Kitack Lim, Director General of the International Maritime Organisation (IMO), commended Nigeria’s effort to stem piracy in the Gulf of Guinea region, saying the country is sending a ‘strong and valuable message’ to the global community.
He also commended the Director-General of NIMASA, Bashir Jamoh, for his brave and dynamic approach to maritime security.
‘I would also like to reiterate my congratulations to the Nigerian Navy on the successful capture and arrest of pirates from the fishing trawler Hailufeng II, and more recently on the rescue of the crewmembers of the containership Tommi Ritscher,’ said the IMO director general.
‘Those actions, together with all the other initiatives you highlighted in our meeting, including progress with the Deep Blue Project, send a strong and valuable message to the international community with respect to the considerable efforts your government is making to curb piracy and armed robbery against ships in the Gulf of Guinea.’
Above: Nigerian naval members sit in a vessel during Obangame Express, a multi-national maritime exercise involving 33 countries off the coast of Lagos on March 20, 2019. Getty.
The Nigerian Navy recently detained a vessel, MFV Marine 707, which was engaged in illegal fishing in the country’s waters.
Another 10 pirates who attacked and boarded a Chinese vessel, MV Hailufang II, on May 15 off the Ivory Coast were also arrested by the navy after the pirates approached Nigerian waters.

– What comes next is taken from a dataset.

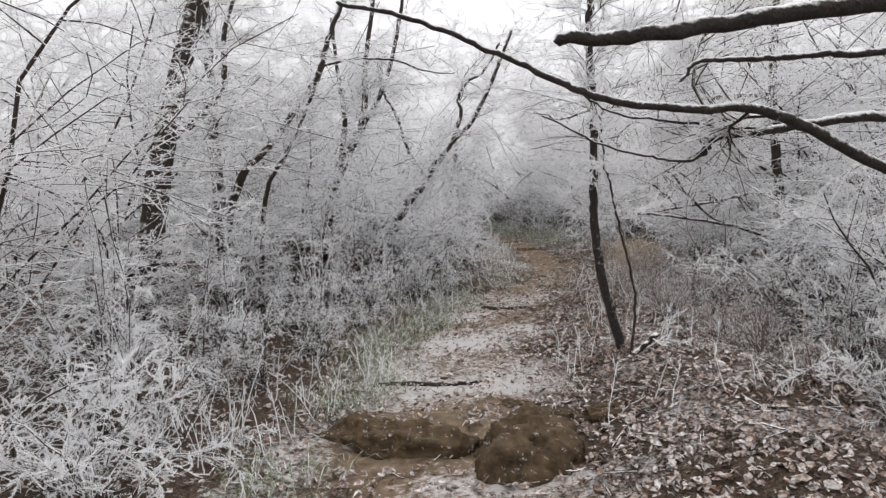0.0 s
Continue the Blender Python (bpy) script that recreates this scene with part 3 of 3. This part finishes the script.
plant(bramble, [(-1.65, 5.0, 0.9), (-1.7, 6.2, 0.95), (-1.4, 7.2, 0.9), (-1.0, 8.2, 0.8), (-0.35, 9.3, 0.8), (0.1, 10.4, 0.75), (0.55, 11.5, 0.7), (0.55, 12.8, 0.7), (0.75, 15.0, 0.7), (0.7, 16.2, 0.8), (0.65, 18.6, 0.9),
                (0.2, 20.5, 1.0), (3.4, 15.6, 0.8), (3.5, 17.0, 0.9), (3.0, 18.4, 0.9), (2.7, 19.8, 0.9), (2.3, 21.4, 0.9), (3.9, 14.9, 0.7), (-1.6, 3.8, 0.8), (4.0, 12.9, 0.8)], "brambles at the path edge")
stalks = [shrub("dead_stalk_clump", "clump of thin upright brown stalks, half rimed", 280 + i, 0.5, 1.0, 24, 80, 260, 3000, 0.0034, 4, 0.7, STALK2, STALK2, lean=42, crook=0.16, spur=(0.01, 0.03), fur=BROWNHOAR, plate=0.002, coat=0.002) for i in range(3)]
plant(stalks, [(2.6, 5.0, 1.1), (2.55, 6.4, 1.0), (2.5, 7.4, 1.0), (2.5, 7.9, 1.1), (2.75, 7.2, 1.2), (2.8, 9.0, 0.9), (2.9, 8.6, 1.2), (3.2, 9.4, 1.1), (3.4, 10.2, 1.1), (3.0, 6.3, 1.2), (2.5, 4.2, 0.8), (3.6, 13.6, 0.8), (3.5, 14.6, 0.8), (2.75, 9.8, 0.8), (4.0, 11.2, 1.1), (2.7, 8.2, 0.9), (2.6, 6.9, 1.1), (2.7, 5.8, 1.0), (3.3, 8.4, 1.2), (3.5, 9.3, 1.2), (2.6, 5.4, 1.0)], "dead stalks on the bank")
tall = [shrub("tall_thicket", "tall rimed thicket of many thin stems", 300 + i, 4.6, 1.4, 6, 85, 560, 12000, 0.013, 4, 0.35, BARK, lean=40, spread=0.42, crook=0.17, angle=(40, 95), rise=0.0, spur=(0.03, 0.09), flat=0.45, plate=0.007, coat=0.0055, droop=0.03) for i in range(3)]
# some at the far sides are unseen, added to shade the banks
plant(tall, [(-4.8, 7.6, 0.9), (-4.1, 10.6, 1.0), (-2.9, 12.8, 1.0), (-2.2, 15.0, 0.8), (-2.0, 18.0, 0.9), (-3.6, 16.6, 1.1), (-1.0, 21.2, 1.0), (-5.0, 13.2, 1.2),
             (5.2, 6.2, 0.9), (6.0, 11.6, 0.9), (7.0, 12.6, 1.1), (6.6, 16.8, 0.9), (7.3, 19.2, 1.1), (4.4, 22.8, 1.0), (4.2, 26.0, 1.2), (6.6, 8.0, 1.1), (4.6, 2.4, 0.9), (-4.6, 3.2, 0.9), (3.0, 28.0, 1.0), (-2.6, 10.8, 0.8), (5.8, 4.4, 0.9), (6.4, 6.4, 1.0), (5.6, 10.2, 0.8), (5.6, 13.4, 0.8), (5.9, 15.6, 0.8), (5.3, 17.8, 0.8), (-4.2, 4.6, 0.85), (-3.7, 1.8, 0.8), (7.4, 10.2, 1.1), (7.6, 15.0, 1.1), (6.9, 11.3, 1.0), (6.9, 17.8, 1.1)], "thickets behind the path")
far = [shrub("far_tree", "far rimed tree, coloured paler to suggest mist", 400 + i, 6.5, 1.5, 5, 50, 270, 5000, 0.020, 4, 0.3, HAZEBARK, HAZETWIG, category="tree", lean=34, spread=0.4, crook=0.16, angle=(35, 90), rise=0.02, spur=(0.06, 0.19), flat=0.5, plate=0.014, coat=0.011) for i in range(3)]
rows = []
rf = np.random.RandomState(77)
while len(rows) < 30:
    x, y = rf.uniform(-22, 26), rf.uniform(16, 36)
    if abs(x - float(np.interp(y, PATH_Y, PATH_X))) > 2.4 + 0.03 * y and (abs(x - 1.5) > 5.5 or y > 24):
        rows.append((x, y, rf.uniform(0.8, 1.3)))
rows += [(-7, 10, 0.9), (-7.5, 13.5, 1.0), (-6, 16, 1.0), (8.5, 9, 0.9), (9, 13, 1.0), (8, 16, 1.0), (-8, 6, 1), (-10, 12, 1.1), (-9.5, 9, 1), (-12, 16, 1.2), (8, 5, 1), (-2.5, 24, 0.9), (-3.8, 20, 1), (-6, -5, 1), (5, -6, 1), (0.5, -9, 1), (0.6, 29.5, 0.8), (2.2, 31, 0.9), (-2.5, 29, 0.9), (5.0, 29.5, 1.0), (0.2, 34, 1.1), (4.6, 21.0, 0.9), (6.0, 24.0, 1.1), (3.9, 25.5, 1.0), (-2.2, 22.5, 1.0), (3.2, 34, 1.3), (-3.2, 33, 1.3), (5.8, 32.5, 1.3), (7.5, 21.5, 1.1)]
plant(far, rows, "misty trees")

# brush at the left edge of the path
fill = np.random.RandomState(15)
for model, x, y, s in [(furry[0], -1.95, 3.9, 0.72), (thick[1], -1.7, 3.0, 0.7), (furry[1], -1.55, 5.2, 0.6), (furry[0], -1.3, 6.2, 0.62), (furry[1], -1.0, 7.4, 0.62)]:
    m = Matrix.Translation((x, y, float(ground_z(x, y)) - 0.03)) @ Matrix.Rotation(fill.uniform(0, 6.28), 4, "Z") @ Matrix.Diagonal((s, s, s, 1))
    copy_thing_scaled(model, m)

# ---- glowing backdrop in place of mist beyond the trees ----
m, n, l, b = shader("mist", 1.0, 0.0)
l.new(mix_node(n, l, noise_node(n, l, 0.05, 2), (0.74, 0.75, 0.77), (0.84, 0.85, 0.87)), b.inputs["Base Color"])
# emission gives the ring its glow; its height also covers the low sky
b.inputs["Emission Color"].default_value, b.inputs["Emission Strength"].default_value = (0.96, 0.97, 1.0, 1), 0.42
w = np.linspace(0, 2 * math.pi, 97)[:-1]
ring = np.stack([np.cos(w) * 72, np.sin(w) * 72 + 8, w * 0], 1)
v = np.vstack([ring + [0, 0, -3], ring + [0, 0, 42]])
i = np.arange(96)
tagged(new("backdrop", mesh_of("backdrop", v, np.stack([i, (i + 1) % 96, (i + 1) % 96 + 96, i + 96], 1), m)), "glowing ring standing in for pale mist beyond the trees", "backdrop", kind="structure")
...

With improved maritime security in Nigeria and the Gulf of Guinea, the NIMASA director general is campaigning for the cancellation of War Risk Insurance premiums on Nigeria-bound shipping.
Jamoh is currently galvanising regional powers ahead of the Gulf of Guinea Maritime Collaboration Forum and Shared Awareness and Deconfliction Conference meeting scheduled in July.
He has called on the bloc to sustain the progress already made in the anti-piracy war, and wants regional and international navies to join forces to combat maritime crimes in West African waters.